Over the past few years, my views of marriage have morphed quite significantly. If you would have asked me as a sophomore in high school you would have gotten answers straight from the mouth of an antsy teenager, influenced by her boy-crazy peers and who got her "best" dating advice from the chick flicks that she saw in the theaters on the weekends, self-conscious and unaware, anxious for any boy to tell her that she was worthwhile.

If you were to ask me now, you would hear the words of someone who has actually been in a few relationships, someone who is learning self-worth outside of the view of others and more specifically, guys.  Today, you would hear the words of someone who has been able to travel, go to college, work in the "real world" and witness relationships of ALL kinds.  But, you would also hear the words of someone who has had to experience the sting of broken relationships, divorce and live the pain that sinful desires can bring.

I guess that is the sad reality of growing up, facing the truth about sinful nature. When my parents first separated 2.5 years ago, I could not possibly understand what God's plan was, but over the last six months or so, I have been able to step back and see that God is at work in ways that He could never have been within my parents marriage.

The separation of my parents caused me to question everything I knew about marriage and it happened at a really ironic time in my life, the summer that I was shooting wedding photography almost every weekend, surrounded by couples in the very early stages of their lifelong journey together, couples who couldn't contain the joy of being together.  My mind struggled with this dichotomy, why is that we start out so happy, so in love and end up living life from day to day, fighting with each other, arguing about everything, breaking apart lives and families?

Recently it dawned on me, we need someone who is willing to fight, but not in the way that you would think.

So, what do we want? A girl worth fighting for!
The thing we miss is that we are not going to agree on everything in life, but we need to come to a place in our relationship where we are fighting with each other.  We need to fight. Fight to spend time together, fight to spend time with your kids, fight to solve misunderstandings, fight to keep the love alive.
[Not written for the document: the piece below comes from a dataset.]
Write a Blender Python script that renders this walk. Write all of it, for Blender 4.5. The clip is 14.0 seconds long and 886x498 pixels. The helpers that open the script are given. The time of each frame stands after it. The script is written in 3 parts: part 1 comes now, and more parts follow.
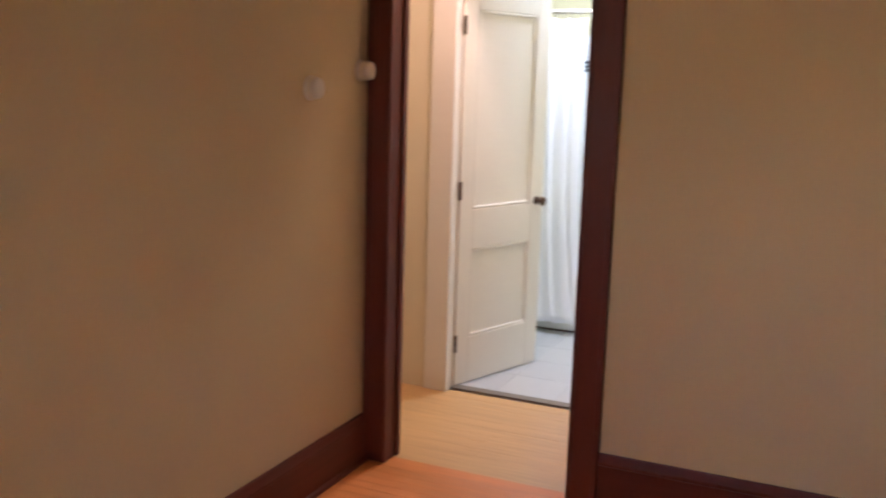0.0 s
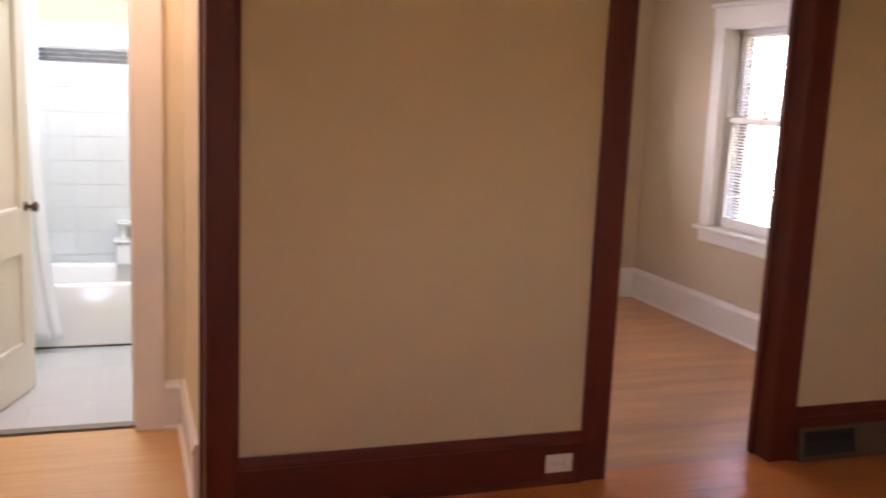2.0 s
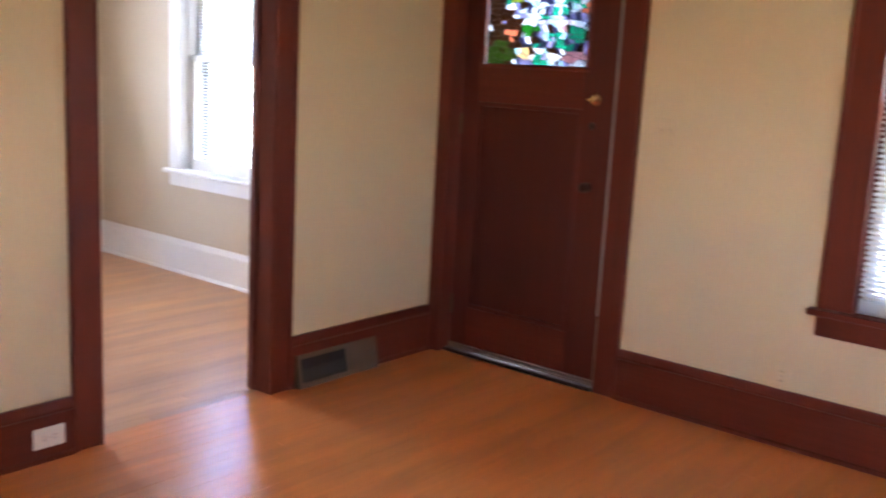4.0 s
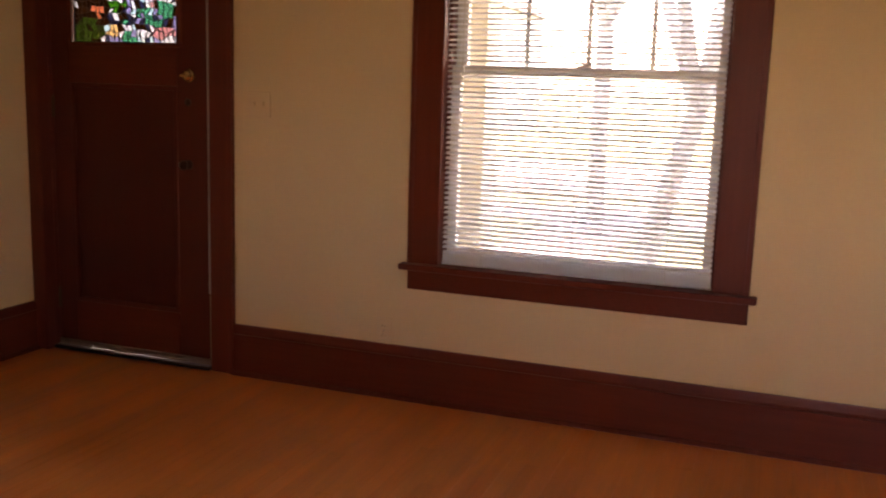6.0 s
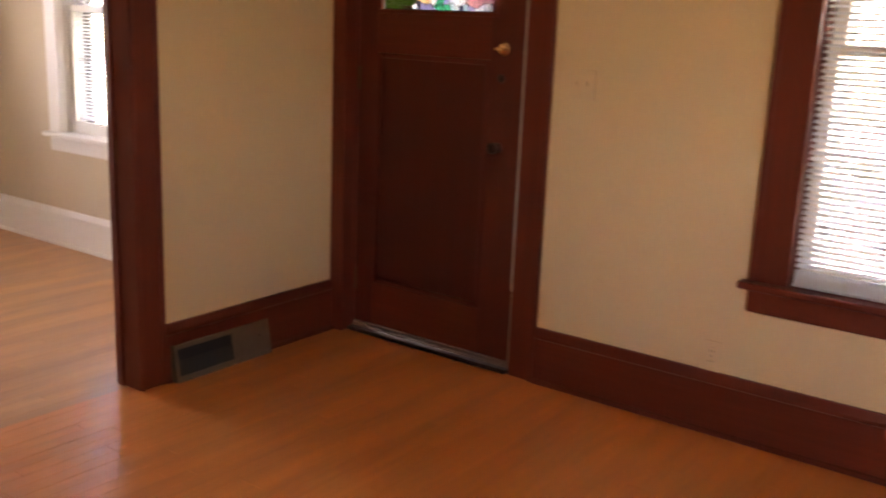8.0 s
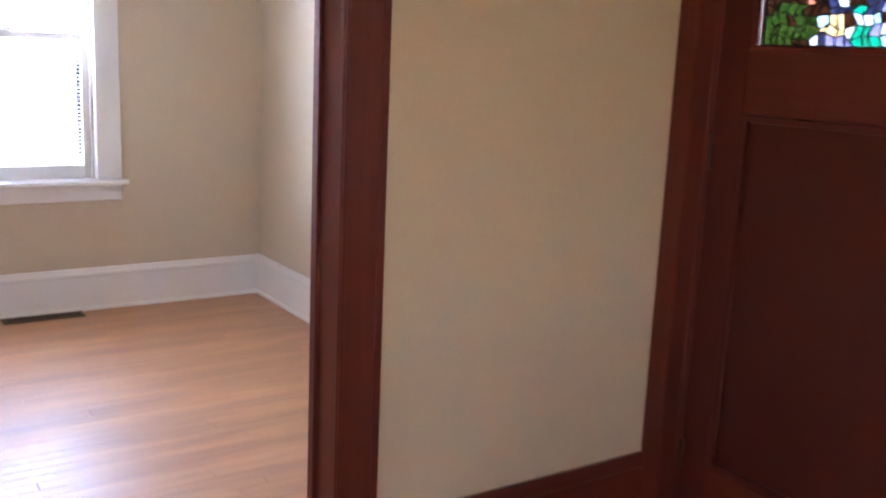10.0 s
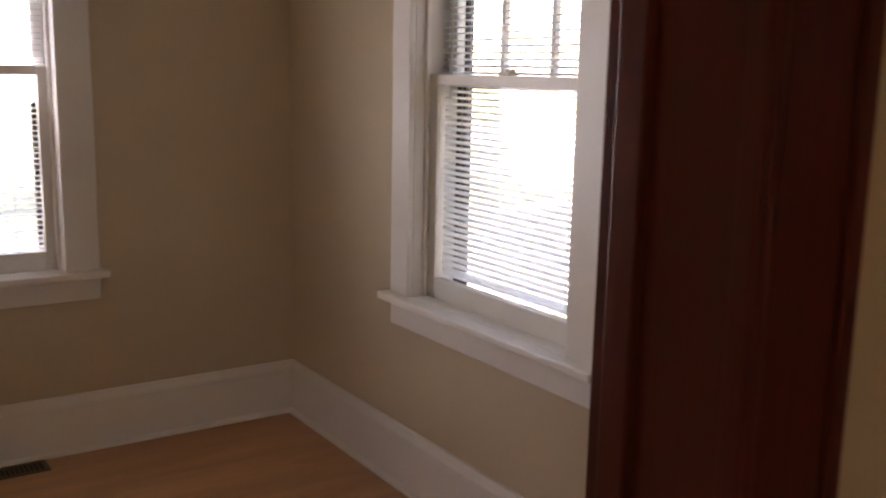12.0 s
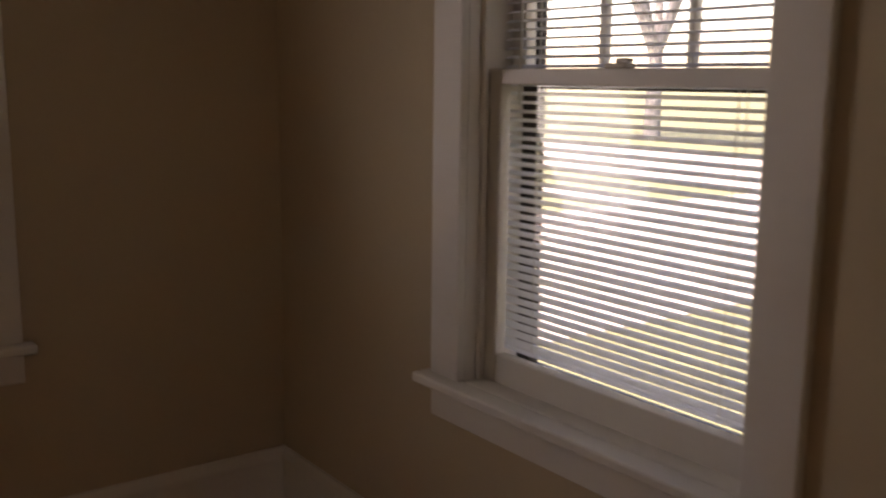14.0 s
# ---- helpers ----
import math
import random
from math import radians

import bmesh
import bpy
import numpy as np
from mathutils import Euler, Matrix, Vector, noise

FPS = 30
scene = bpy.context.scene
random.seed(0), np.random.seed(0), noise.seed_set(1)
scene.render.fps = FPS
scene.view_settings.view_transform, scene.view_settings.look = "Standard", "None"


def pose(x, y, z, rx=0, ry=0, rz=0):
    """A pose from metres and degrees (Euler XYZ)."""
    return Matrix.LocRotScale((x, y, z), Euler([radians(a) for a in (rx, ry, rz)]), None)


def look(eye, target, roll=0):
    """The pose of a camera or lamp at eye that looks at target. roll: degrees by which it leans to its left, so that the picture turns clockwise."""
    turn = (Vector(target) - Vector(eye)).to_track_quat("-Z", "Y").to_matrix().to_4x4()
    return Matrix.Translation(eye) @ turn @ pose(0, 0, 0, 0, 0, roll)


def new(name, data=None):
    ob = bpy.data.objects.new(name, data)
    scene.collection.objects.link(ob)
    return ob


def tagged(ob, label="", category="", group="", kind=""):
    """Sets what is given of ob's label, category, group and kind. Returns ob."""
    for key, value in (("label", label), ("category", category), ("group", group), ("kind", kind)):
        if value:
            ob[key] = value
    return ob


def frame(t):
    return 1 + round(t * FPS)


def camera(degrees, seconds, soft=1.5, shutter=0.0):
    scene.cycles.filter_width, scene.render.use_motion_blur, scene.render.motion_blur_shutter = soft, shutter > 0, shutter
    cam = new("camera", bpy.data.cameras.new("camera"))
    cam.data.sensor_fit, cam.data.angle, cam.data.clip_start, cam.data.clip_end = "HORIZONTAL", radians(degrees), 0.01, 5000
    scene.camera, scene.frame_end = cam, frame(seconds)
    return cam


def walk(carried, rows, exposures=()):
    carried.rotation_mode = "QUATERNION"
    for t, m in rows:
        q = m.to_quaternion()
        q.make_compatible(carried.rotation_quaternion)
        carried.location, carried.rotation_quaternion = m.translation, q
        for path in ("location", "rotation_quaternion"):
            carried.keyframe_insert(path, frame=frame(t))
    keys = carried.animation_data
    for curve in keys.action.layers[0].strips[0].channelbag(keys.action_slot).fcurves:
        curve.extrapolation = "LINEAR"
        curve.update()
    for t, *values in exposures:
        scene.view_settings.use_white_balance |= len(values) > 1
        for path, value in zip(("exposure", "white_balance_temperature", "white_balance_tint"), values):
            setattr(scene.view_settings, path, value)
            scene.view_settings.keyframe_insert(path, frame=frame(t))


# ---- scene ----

Why do we think that this will come easily, that we can just coast along in our marriages, in our relationships and that peace and joy will just fall into our laps?  We forget that marriage, that making a relationship last for the long term takes hard work.  We need to learn that marriage is a fight, it is a battle every single day a war against Satan who realizes that our marriages can be a great defense, someone who knows us, fights for us, prays for us, encourages and uplifts us, challenges us to be better, to be more.

What a great picture of marriage that is, a couple on the front lines of battle, watching each other backs, picking each other up when the other is down, leaving no one behind, what if we could embrace that picture, what if we could approach marriage that way?  How would our generation change the statistics on marriage?

So, Future Husbands,
What do you want? A girl worth fighting for.

1 comment:

  1. 1) "A lot of couples go into marriage thinking 'we'll never get divorced.' But we both know it's possible and painful so we work at our marriage knowing we never want to go through it again." - My mom talking about her second marriage

    2) I had criteria for a long time, but then I realized that criteria means nothing if they're not the reasons I'm in love with the person.